Maurice Richards

Personal information
- Born: Maurice Charles Rees Richards 2 February 1945 (age 81) Ystrad, Rhondda, Wales

Playing information

Rugby union
- Position: Wing
Club
| Years | Team | Pld | T | G | FG | P |
| 1962–1969 | Cardiff RFC | 171 | 96 | 13 | 1 | 320 |
Representative
| Years | Team | Pld | T | G | FG | P |
| 1968–1969 | Wales | 9 | 7 |  |  | 21 |
| 1968 | British Lions | 3 |  |  |  | 0 |

Rugby league
- Position: Fullback, Centre
Club
| Years | Team | Pld | T | G | FG | P |
| 1969–83 | Salford | 498 | 297 | 32 | 0 | 956 |
Representative
| Years | Team | Pld | T | G | FG | P |
| 1969–75 | Wales | 3 | 0 | 0 | 0 | 0 |
| 1974 | Great Britain | 2 | 1 | 0 | 0 | 0 |
- Relatives: Edwin Rees (grandfather)

= Maurice Richards =

GB & Wales dual-code rugby international footballer

Maurice Charles Rees Richards (born 2 February 1945) is a Welsh former dual-code international rugby footballer. A wing, he was part of the 1968 British Lions tour to South Africa.

Richards played rugby union at club level for Cardiff, and the Wales national rugby union team, famously scoring four tries in a Five Nations match against England, before switching to rugby league in 1969 with Salford.

==Playing career==

===International honours===
Maurice Richards won caps for Wales (RL) while at Salford 1969...1975 3-caps (World Cup in 1975 1-cap), and won caps for Great Britain (RL) while at Salford in 1974 against Australia, and New Zealand.

===County Cup Final appearances===
Maurice Richards played and scored a try in Salford's 25–11 victory over Swinton in the 1972 Lancashire Cup Final during the 1972–73 season at Wilderspool Stadium, Warrington on Saturday 21 October 1972, played in the 2–6 defeat by Widnes in the 1974 Lancashire Cup Final during the 1974–753 season at Central Park, Wigan on Saturday 2 November 1974, and played , and scored a try in the 7–16 defeat by Widnes in the 1975 Lancashire Cup Final during the 1975–76 season at Central Park, Wigan on Saturday 4 October 1975.
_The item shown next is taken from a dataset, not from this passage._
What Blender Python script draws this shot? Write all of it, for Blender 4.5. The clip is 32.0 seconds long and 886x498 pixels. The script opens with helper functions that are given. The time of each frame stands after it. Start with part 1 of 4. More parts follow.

===BBC2 Floodlit Trophy Final appearances===
Maurice Richards played in Salford's 0–0 draw with Warrington in the 1974 BBC2 Floodlit Trophy Final during the 1974–75 season at The Willows, Salford on Tuesday 17 December 1974, and played , and scored a try in the 10–5 victory over Warrington in the 1974 BBC2 Floodlit Trophy Final replay during the 1974–75 season at Wilderspool Stadium, Warrington on Tuesday 28 January 1975.

===Player's No.6 Trophy Final appearances===
Maurice Richards played in Salford's 7–12 defeat by Leeds in the 1972–73 Player's No.6 Trophy Final during the 1972–73 season at Fartown Ground, Huddersfield on Saturday 24 March 1973.

===Career Records===
Maurice Richards holds Salford's "Most Career Appearances" record with 498 appearances, as well as being the club's record try scorer and is one of the fewer than twenty Welshmen to have scored more than 200-tries in their rugby league career.

==Personal life==
Richards' grandfather, Edwin Rees, played professional football with Charlton Athletic and Bradford City in the 1920s.